Para entonces, sin embargo, la influencia de Hitchcock ya se había convertido en el ingrediente fundamental del universo cinematográfico de James Bond, aunque el propio Hitchcock nunca hubiese llegado a implicarse lo más mínimo en el proyecto. El Bond de Sean Connery, que serviría de molde para todas las reencarnaciones posteriores del personaje, se mostraba ya en las primeras escenas de aquella primera película como un trasunto del Cary Grant más prototípico, canalizado con suma eficacia —y de manera muy personal— por el carismático actor escocés. En el Bond de Connery veíamos a un tipo con clase, de una instrumental cortesía, capaz de seducir a una imponente morena (la espectacular Eunice Gayson) desde el otro lado de una mesa de póquer gracias a su apabullante seguridad en sí mismo y el arma, muy propia del mejor Cary Grant, de un flirteo distante, casi despectivo. Y justo en la escena siguiente veíamos a otro Bond muy distinto, pero también inequívocamente grantiano, juguetón hasta lo infantil, que lanzaba su sombrero a una percha y se sentaba en la mesa de la señorita Monnypenny, quien le reprendía golpeándole en la mano como a un niño travieso que estuviese asaltando un bote de mermelada. Aquellas dos caras del James Bond de Connery eran, ambas, deudoras de Cary Grant. Atenuada la misoginia y el sadismo de sus primeras aventuras literarias, el nuevo James Bond, como tantos personajes de Grant antes que él, orbita en torno a las mujeres y cambia de careta en función de ellas, más que de ninguna otra cosa, e impone las necesidades de la elegancia sobre los impulsos más despiadados del Bond literario.

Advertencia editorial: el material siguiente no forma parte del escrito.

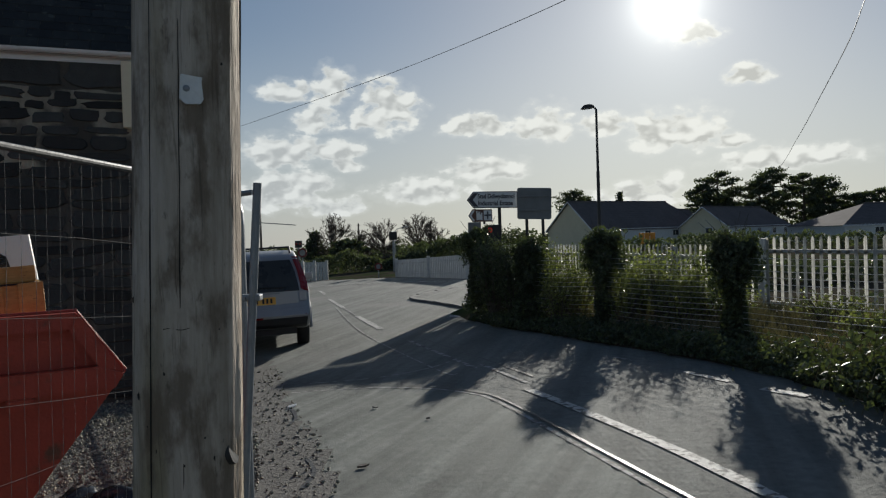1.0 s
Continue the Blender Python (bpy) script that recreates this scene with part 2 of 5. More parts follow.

La acusada influencia de Cary Grant en el James Bond cinematográfico no fue, ni mucho menos, la única herencia hitchcockiana de la saga. Como podemos suponer dado el impacto que Con la muerte en los talones había tenido en Ian Fleming, también en lo puramente cinematográfico podía notarse que siempre había tenido a Hitchcock en mente. Incluso después de muerto el propio Fleming, y con frecuencia de manera muy consciente, las películas de James Bond estarían siempre impregnadas del espíritu de Hitchcock, abundando las referencias a su trabajo y por encima de todo a Con la muerte en los talones; es curioso comprobar la fidelidad de la interminable saga hacia el espíritu de esa única película. Desde las persecuciones de coches hasta las secuencias de acción en landmarks internacionalmente reconocidos. Hemos visto cómo el monte Rushmore de Con la muerte en los talones se transformaría, a lo largo de la saga Bond, en el Golden Gate, las pirámides de Giza, el Taj Mahal, el muro de Berlín, o la torre Eiffel, por citar unos pocos. Incluso se repetiría motivo de Con la muerte en los talones con la sede de las Naciones Unidas. Además, muchas películas de Bond han recurrido a trucos del «mago del suspense» como el de utilizar la anticipación del público, y no tanto la precipitación a la hora de mostrar el clímax que enfrenta al protagonista con la amenaza, como herramienta para crear tensión. En fin, apenas sorprende que Con la muerte en los talones haya sido calificada a veces como «la primera película de James Bond». Algunos films de Bond, como Desde Rusia con amor, eran casi un ejercicio de imitación; baste mentar la persecución con helicóptero, directamente deudora de la secuencia de Cary Grant huyendo de un aeroplano.
La influencia de Hitchcock sobre el cine de acción, curiosamente, se produjo más a través de la franquicia Bond, que imitó una y otra vez aspectos de Con la muerte en los talones y que a su vez fue imitada mil veces, que a través de sus propias películas, en las cuales y con raras excepciones solía primar más el suspense que la acción. Es decir, los cineastas que se consideraban abiertamente deudores de Hitchcock solían primar el suspense. Nombres como Steven Spielberg (en sus primeras películas), Brian DePalma, David Fincher, M. Night Shyamalan, David Lynch, o los de la escuela francesa como Chabrol, Truffaut o Clouzot, han sido más directores de suspense que de acción. Y sin embargo, el cine de acción moderno, que, no hace falta decirlo, en buena parte ha tomado forma alrededor del éxito de la saga Bond, y que utiliza resortes tomados de ella que poca gente consideraría resortes hitchcockianos, ¡es hitchcockiano hasta la médula! La influencia de Alfred Hitchcock, pues, se extiende en ocasiones hasta aquel cine al que podríamos considerar opuesto a sus principios. Por este tipo de cosas nunca me atrevería a afirmar que Alfred Hitchcock ha sido el mejor director británico de todos los tiempos, porque, ¿qué significa «mejor»? Pero, de esto me caben pocas dudas, ha sido, con mucho, el más grande.